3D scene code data
- - - - -

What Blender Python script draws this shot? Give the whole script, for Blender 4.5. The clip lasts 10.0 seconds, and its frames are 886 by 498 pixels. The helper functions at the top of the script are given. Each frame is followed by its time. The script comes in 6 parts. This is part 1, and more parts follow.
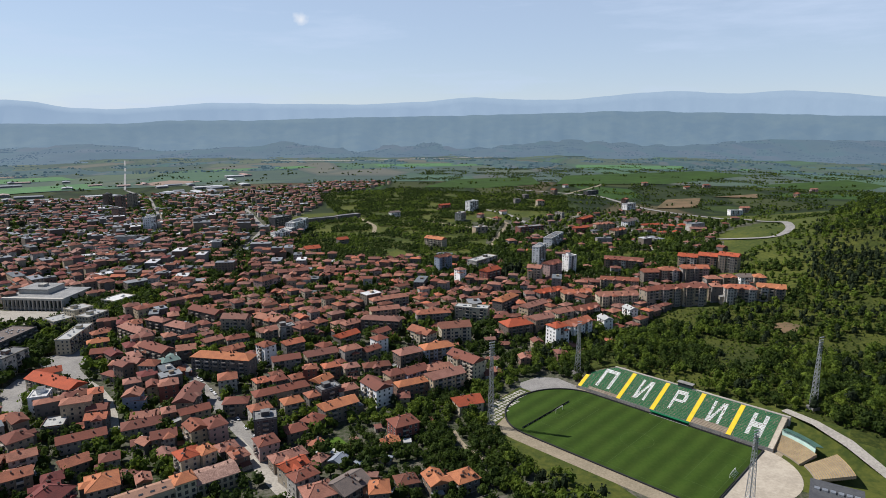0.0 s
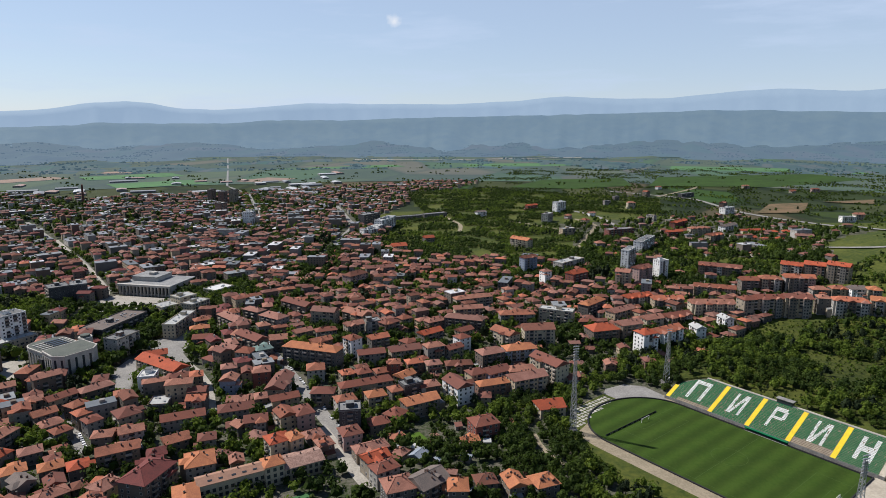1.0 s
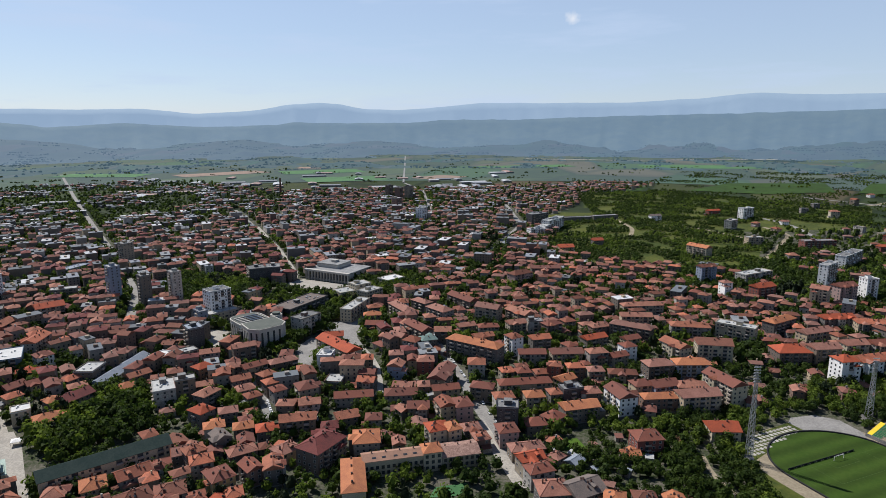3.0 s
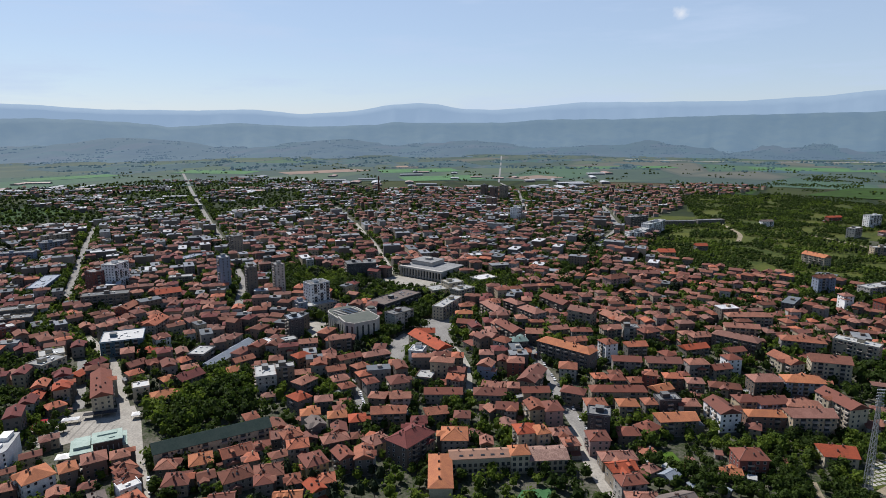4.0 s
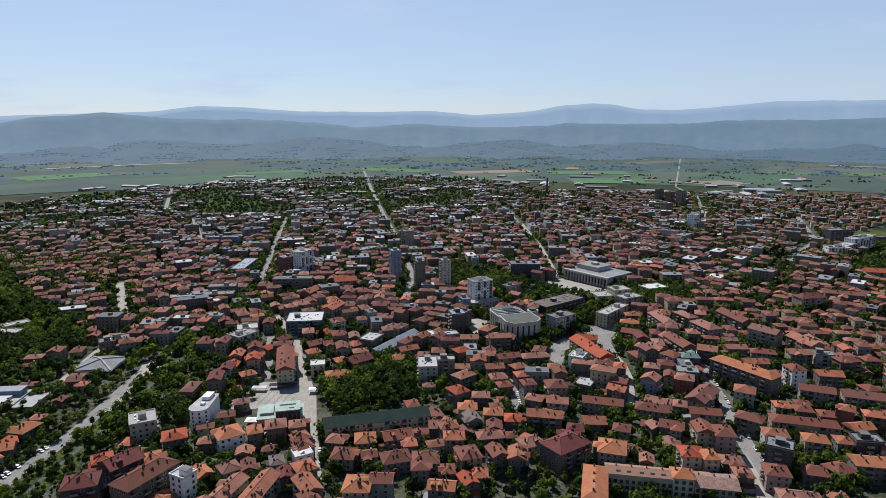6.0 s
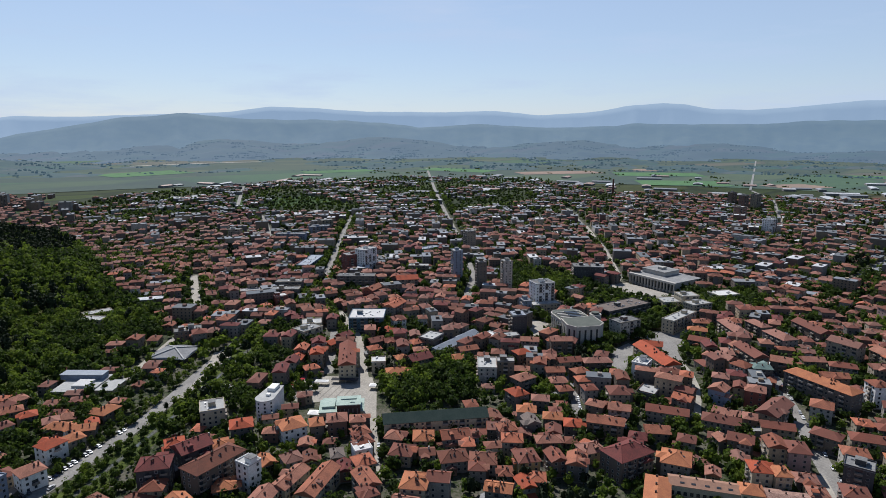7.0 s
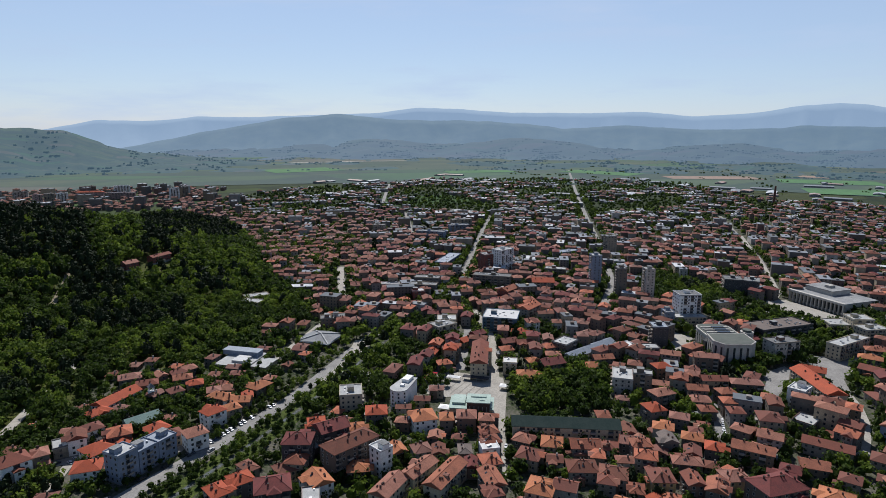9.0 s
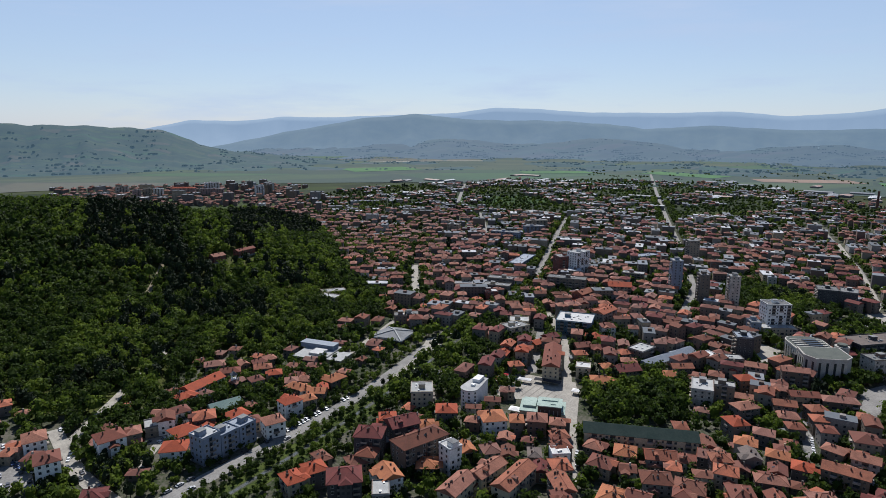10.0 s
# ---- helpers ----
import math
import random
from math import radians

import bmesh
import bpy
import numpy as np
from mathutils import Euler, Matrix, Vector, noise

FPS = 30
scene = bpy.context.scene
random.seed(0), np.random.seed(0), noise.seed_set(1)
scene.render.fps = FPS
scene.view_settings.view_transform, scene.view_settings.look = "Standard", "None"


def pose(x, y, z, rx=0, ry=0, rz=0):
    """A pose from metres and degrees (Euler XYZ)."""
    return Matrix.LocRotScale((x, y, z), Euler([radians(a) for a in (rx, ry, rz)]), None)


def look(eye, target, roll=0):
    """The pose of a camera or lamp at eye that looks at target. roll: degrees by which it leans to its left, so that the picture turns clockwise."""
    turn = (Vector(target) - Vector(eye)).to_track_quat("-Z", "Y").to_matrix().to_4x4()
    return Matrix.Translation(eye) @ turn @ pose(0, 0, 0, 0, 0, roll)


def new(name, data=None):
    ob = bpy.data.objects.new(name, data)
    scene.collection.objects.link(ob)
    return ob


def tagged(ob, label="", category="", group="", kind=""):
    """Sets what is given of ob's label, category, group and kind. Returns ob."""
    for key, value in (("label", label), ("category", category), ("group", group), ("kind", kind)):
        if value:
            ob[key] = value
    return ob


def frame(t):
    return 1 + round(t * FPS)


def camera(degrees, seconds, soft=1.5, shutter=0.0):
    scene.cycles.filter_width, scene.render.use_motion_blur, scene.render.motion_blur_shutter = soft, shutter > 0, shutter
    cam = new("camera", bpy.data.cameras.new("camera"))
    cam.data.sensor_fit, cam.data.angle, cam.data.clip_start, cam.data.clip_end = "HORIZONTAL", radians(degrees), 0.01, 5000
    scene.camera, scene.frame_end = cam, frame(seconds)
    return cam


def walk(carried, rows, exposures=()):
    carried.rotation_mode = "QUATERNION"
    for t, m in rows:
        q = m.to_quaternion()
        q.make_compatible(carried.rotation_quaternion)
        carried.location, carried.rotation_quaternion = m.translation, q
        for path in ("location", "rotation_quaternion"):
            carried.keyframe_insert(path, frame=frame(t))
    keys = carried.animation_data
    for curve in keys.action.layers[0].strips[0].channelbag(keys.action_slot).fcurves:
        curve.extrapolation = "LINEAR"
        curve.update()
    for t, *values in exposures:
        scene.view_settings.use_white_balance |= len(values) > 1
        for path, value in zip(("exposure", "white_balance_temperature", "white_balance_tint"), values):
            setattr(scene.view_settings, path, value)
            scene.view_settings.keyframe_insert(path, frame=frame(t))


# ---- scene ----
cam = camera(70.9, 10.0, soft=0.5)
PATH = [
    (0.0, pose(0, 0, 175, 78.70, 0.07, -0.00)),
    (0.5, pose(0, 0, 175, 78.67, 0.11, 3.89)),
    (1.0, pose(0, 0, 175, 78.68, 0.07, 7.98)),
    (1.5, pose(0, 0, 175, 78.64, 0.14, 12.25)),
    (2.0, pose(0, 0, 175, 78.63, 0.15, 16.25)),
    (2.2, pose(0, 0, 175, 78.63, 0.15, 17.70)),
    (3.3, pose(0, 0, 175, 78.65, 0.16, 25.78)),
    (3.5, pose(0, 0, 175, 78.65, 0.16, 27.44)),
    (4.0, pose(0, 0, 175, 78.65, 0.19, 32.20)),
    (4.5, pose(0, 0, 175, 78.69, 0.16, 37.40)),
    (5.0, pose(0, 0, 175, 78.73, 0.19, 41.90)),
    (5.2, pose(0, 0, 175, 78.73, 0.17, 43.40)),
    (6.3, pose(0, 0, 175, 78.77, 0.07, 49.10)),
    (6.5, pose(0, 0, 175, 78.77, 0.05, 50.27)),
    (7.0, pose(0, 0, 175, 78.79, 0.04, 53.40)),
    (7.5, pose(0, 0, 175, 78.82, -0.09, 56.57)),
    (8.0, pose(0, 0, 175, 78.83, -0.18, 59.80)),
    (8.5, pose(0, 0, 175, 78.86, -0.19, 62.91)),
    (9.0, pose(0, 0, 175, 78.85, -0.23, 66.25)),
    (9.5, pose(0, 0, 175, 78.84, -0.31, 69.74)),
    (10.0, pose(0, 0, 175, 78.82, -0.29, 73.20)),
]
walk(cam, PATH, [(0.0, 0.38, 6300, 12), (3.5, 0.32, 6150, 12), (7.0, 0.24, 6050, 12), (10.0, 0.20, 6000, 12)])

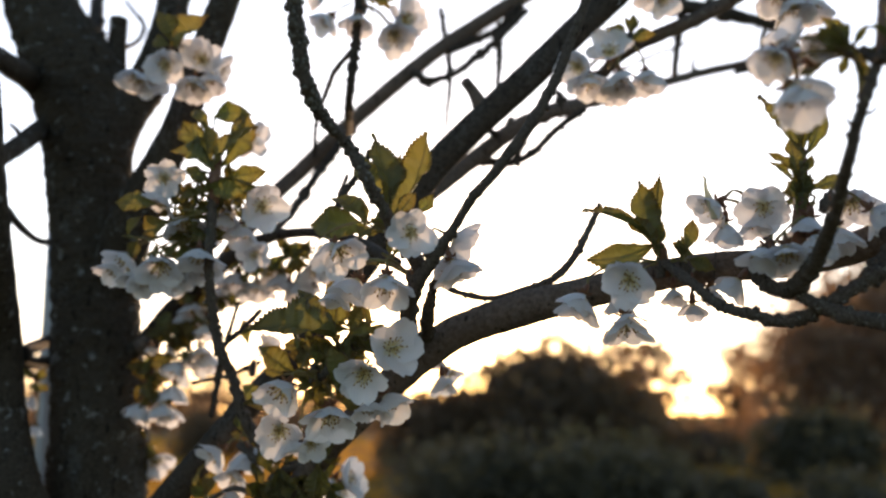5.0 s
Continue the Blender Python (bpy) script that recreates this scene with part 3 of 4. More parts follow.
limb("limb", [((-0.345, 1.160, 1.602), 0.014), ((-0.274, 1.200, 1.694), 0.013), ((-0.215, 1.330, 1.853), 0.0135), ((-0.171, 1.380, 1.922), 0.0145), ((-0.101, 1.380, 1.995), 0.0145), ((-0.008, 1.380, 2.082), 0.0142), ((0.069, 1.390, 2.152), 0.0140), ((0.121, 1.400, 2.192), 0.0145), ((0.175, 1.400, 2.228), 0.0148), ((0.256, 1.400, 2.282), 0.0148)], MAT_LIMB, tree, 24, 0.004, 0.06, 90.0)
limb("limb", [((-0.397, 1.210, 1.572), 0.013), ((-0.347, 1.170, 1.613), 0.0100), ((-0.299, 1.140, 1.659), 0.0095), ((-0.222, 1.060, 1.696), 0.009), ((-0.167, 1.020, 1.723), 0.0075), ((-0.108, 0.980, 1.728), 0.0062), ((-0.053, 0.930, 1.715), 0.0060), ((-0.023, 0.870, 1.696), 0.0058), ((0.006, 0.790, 1.669), 0.0055), ((0.031, 0.710, 1.642), 0.005)], MAT_LIMB_DARK, tree, 16, 0.005, 0.08, 80.0, 0.1)
limb("limb", [((0.010, 0.960, 1.730), 0.010), ((0.069, 1.040, 1.804), 0.0110), ((0.121, 1.080, 1.857), 0.0118), ((0.172, 1.090, 1.899), 0.0118), ((0.228, 1.120, 1.935), 0.0112), ((0.315, 1.240, 1.998), 0.0100), ((0.434, 1.400, 2.083), 0.0088), ((0.560, 1.525, 2.161), 0.0090), ((0.659, 1.530, 2.186), 0.0080), ((0.710, 1.530, 2.212), 0.0078), ((0.756, 1.530, 2.247), 0.0064), ((0.798, 1.530, 2.295), 0.005)], MAT_LIMB, tree, 16, 0.004, 0.12, 90.0, knobs=0.05)
for row in (
    [((0.112, 1.080, 1.848), 0.0036), ((0.136, 1.100, 1.854), 0.0032), ((0.162, 1.100, 1.852), 0.003), ((0.197, 1.100, 1.867), 0.0026), ((0.228, 1.100, 1.900), 0.0026), ((0.271, 1.110, 1.933), 0.0024)],
    [((0.162, 1.100, 1.853), 0.0026), ((0.172, 1.100, 1.859), 0.0026), ((0.188, 1.100, 1.890), 0.0022), ((0.192, 1.090, 1.900), 0.002)],
    [((0.234, 1.120, 1.936), 0.004), ((0.240, 1.120, 1.956), 0.0026), ((0.232, 1.120, 1.966), 0.0015)],
    [((0.122, 1.000, 1.877), 0.0022), ((0.132, 1.050, 1.882), 0.0022), ((0.149, 1.080, 1.883), 0.0024)],
    [((0.084, 1.390, 2.147), 0.0042), ((0.141, 1.390, 2.172), 0.0040), ((0.176, 1.390, 2.193), 0.0040), ((0.213, 1.390, 2.232), 0.0042)],
    [((0.032, 1.360, 2.078), 0.002), ((0.049, 1.360, 2.070), 0.002), ((0.064, 1.360, 2.078), 0.002)],
    [((0.560, 1.525, 2.161), 0.003), ((0.556, 1.525, 2.178), 0.002), ((0.562, 1.520, 2.196), 0.001)],
    [((0.701, 1.530, 2.207), 0.004), ((0.698, 1.530, 2.237), 0.0035), ((0.710, 1.530, 2.278), 0.003), ((0.718, 1.530, 2.319), 0.003)],
    [((0.582, 1.500, 2.303), 0.004), ((0.662, 1.520, 2.279), 0.004), ((0.731, 1.530, 2.272), 0.004), ((0.809, 1.530, 2.295), 0.004)],
    [((0.021, 1.370, 2.097), 0.004), ((0.051, 1.360, 2.081), 0.0032), ((0.089, 1.360, 2.089), 0.0034), ((0.128, 1.360, 2.119), 0.0036), ((0.171, 1.360, 2.159), 0.0034), ((0.221, 1.360, 2.211), 0.003)],
    [((0.170, 1.370, 2.171), 0.0030), ((0.171, 1.360, 2.120), 0.003), ((0.166, 1.360, 2.059), 0.0022)],
    [((0.069, 1.400, 2.233), 0.0028), ((0.081, 1.400, 2.151), 0.0028), ((0.085, 1.400, 2.106), 0.0025), ((0.079, 1.400, 2.009), 0.0018)],
):
    limb("twig", [(q, rad * 1.9) for q, rad in row], MAT_LIMB_DARK, tree, 10, 0.003, 0.16, 160.0, wobble=0.002, knobs=0.014)

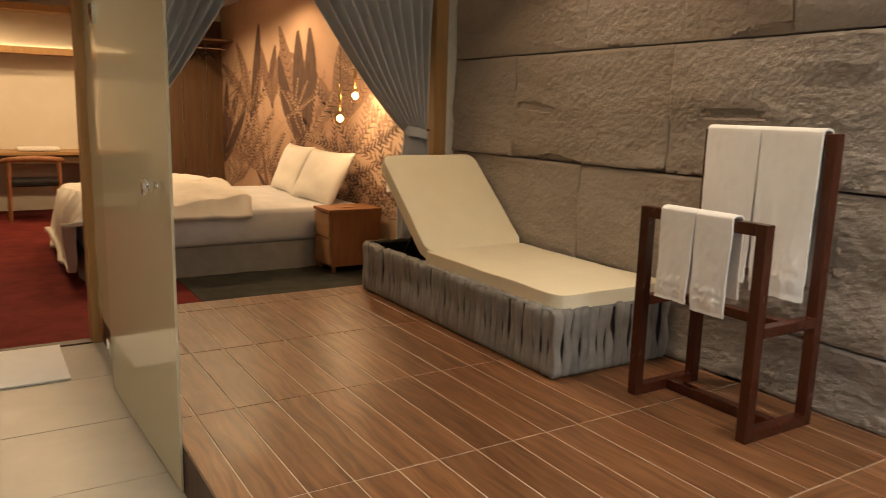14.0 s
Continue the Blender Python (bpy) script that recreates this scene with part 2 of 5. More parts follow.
def foot_haze(m, top, most):
    """Reflection haze painted as a pale film, in uneven patches on a pane's foot."""
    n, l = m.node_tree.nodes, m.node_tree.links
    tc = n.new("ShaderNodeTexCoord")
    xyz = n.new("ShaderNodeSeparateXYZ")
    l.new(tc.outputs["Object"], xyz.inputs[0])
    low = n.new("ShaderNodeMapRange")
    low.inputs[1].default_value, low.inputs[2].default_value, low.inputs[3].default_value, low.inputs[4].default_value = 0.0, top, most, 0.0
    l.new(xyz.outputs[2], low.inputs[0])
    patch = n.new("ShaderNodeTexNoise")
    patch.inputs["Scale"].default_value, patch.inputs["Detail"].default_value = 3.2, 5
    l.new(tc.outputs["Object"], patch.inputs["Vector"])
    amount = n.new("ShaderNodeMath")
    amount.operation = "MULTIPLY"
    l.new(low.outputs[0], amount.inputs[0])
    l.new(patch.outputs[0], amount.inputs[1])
    veil = n.new("ShaderNodeBsdfDiffuse")
    veil.inputs[0].default_value = (0.55, 0.56, 0.57, 1)
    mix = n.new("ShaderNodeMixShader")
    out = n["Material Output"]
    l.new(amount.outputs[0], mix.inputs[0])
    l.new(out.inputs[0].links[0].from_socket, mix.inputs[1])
    l.new(veil.outputs[0], mix.inputs[2])
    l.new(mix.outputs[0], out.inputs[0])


# painted haze: pale film stands in for reflections low on the window
foot_haze(M_GLASS, 0.42, 0.15)
M_FROST = surface("frosted_film_glass", (0.66, 0.60, 0.43), (0.71, 0.65, 0.48), 0.07, scale=1.2, bump=0.0, transmission=0.25, rough_var=0.03)
M_ACRYLIC = surface("white_acrylic", (0.655, 0.66, 0.668), (0.695, 0.70, 0.708), 0.09, scale=2, bump=0.0, rough_var=0.03, coat=0.3)
M_CHROME = surface("chrome", (0.75, 0.75, 0.76), (0.82, 0.82, 0.83), 0.07, metal=1.0, bump=0.0, rough_var=0.03)
M_DARK = surface("dark_slot", (0.01, 0.01, 0.01), (0.02, 0.02, 0.02), 0.6, bump=0)
M_STAIN = surface("rust_stain", (0.64, 0.52, 0.34), (0.68, 0.62, 0.52), 0.25, scale=20, bump=0)
M_MAHOGANY = surface("dark_red_wood", (0.048, 0.0125, 0.007), (0.082, 0.0215, 0.0115), 0.24, scale=5, fine=60, stretch=(1, 1, 0.25), bump=0.05, depth=0.003)
M_TOWEL = surface("white_terry", (0.87, 0.855, 0.83), (0.92, 0.905, 0.88), 0.95, scale=12, fine=420, bump=0.55, depth=0.004, spec=0.1, sheen=0.3)
M_CUSHION = surface("cream_canvas", (0.82, 0.735, 0.54), (0.87, 0.79, 0.60), 0.9, scale=5, fine=500, bump=0.25, depth=0.0015, spec=0.15, sheen=0.15)
M_STRAP = surface("grey_woven_strap", (0.20, 0.188, 0.178), (0.29, 0.275, 0.262), 0.85, scale=14, fine=380, bump=0.4, depth=0.002, spec=0.2, per_object=0.12, sheen=0.2)
M_BLACK = surface("black_metal", (0.012, 0.012, 0.013), (0.025, 0.025, 0.027), 0.5, metal=0.4, bump=0)
M_SOIL = surface("damp_soil", (0.034, 0.040, 0.049), (0.092, 0.104, 0.122), 0.95, scale=9, fine=90, bump=0.9, depth=0.02, spec=0.15)
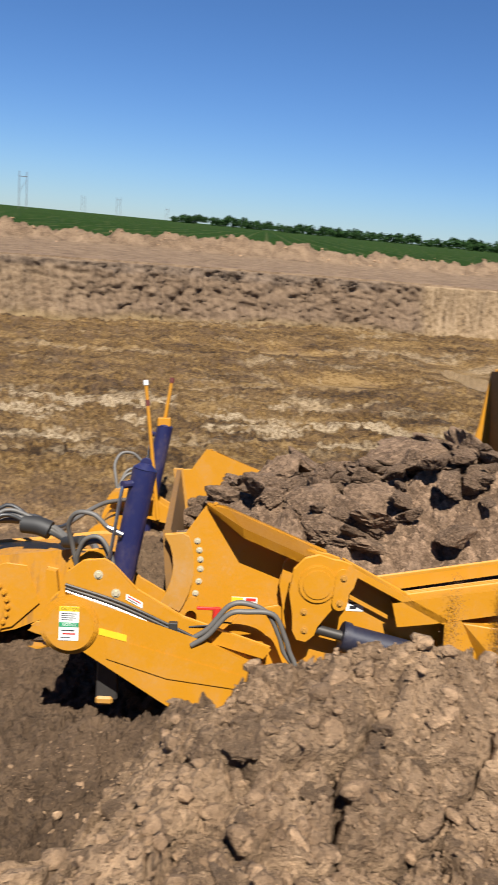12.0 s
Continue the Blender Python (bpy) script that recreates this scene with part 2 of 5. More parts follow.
def lumps(x, y, size, k=0):
    """Rounded lumps with cracks between: height 0 to 1, and each lump's own random number."""
    u, v = x / size, y / size
    ix, iy = np.floor(u), np.floor(v)
    best = np.full(u.shape, 9.0)
    second = np.full(u.shape, 9.0)
    own, cx, cy = np.zeros(u.shape), np.zeros(u.shape), np.zeros(u.shape)
    for dx in (-1, 0, 1):
        for dy in (-1, 0, 1):
            px = ix + dx + 0.1 + 0.8 * lattice(ix + dx, iy + dy, k)
            py = iy + dy + 0.1 + 0.8 * lattice(ix + dx, iy + dy, k + 1)
            d = np.hypot(u - px, v - py)
            near = d < best
            second = np.where(near, best, np.minimum(second, d))
            own = np.where(near, lattice(ix + dx, iy + dy, k + 2), own)
            cx, cy = np.where(near, px, cx), np.where(near, py, cy)
            best = np.where(near, d, best)
    edge = np.clip((second - best) * 5.5, 0, 1)
    edge = edge * edge * (3 - 2 * edge)
    tilt = (u - cx) * (own * 7.3 % 1 - 0.5) + (v - cy) * (own * 13.7 % 1 - 0.5)
    return edge * (0.40 + 0.60 * own + 0.9 * tilt), own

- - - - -

**Written instruction**
Reproduce the lines exactly, from the line that contains "q.make_compatible(carried.rotation_quaternion)" through the line that contains "scene.view_settings.use_white_balance |= len(values)", and nothing more.

**Worked solution**
        q.make_compatible(carried.rotation_quaternion)
        carried.location, carried.rotation_quaternion = m.translation, q
        for path in ("location", "rotation_quaternion"):
            carried.keyframe_insert(path, frame=frame(t))
    keys = carried.animation_data
    for curve in keys.action.layers[0].strips[0].channelbag(keys.action_slot).fcurves:
        curve.extrapolation = "LINEAR"
        curve.update()
    for t, *values in exposures:
        scene.view_settings.use_white_balance |= len(values) > 1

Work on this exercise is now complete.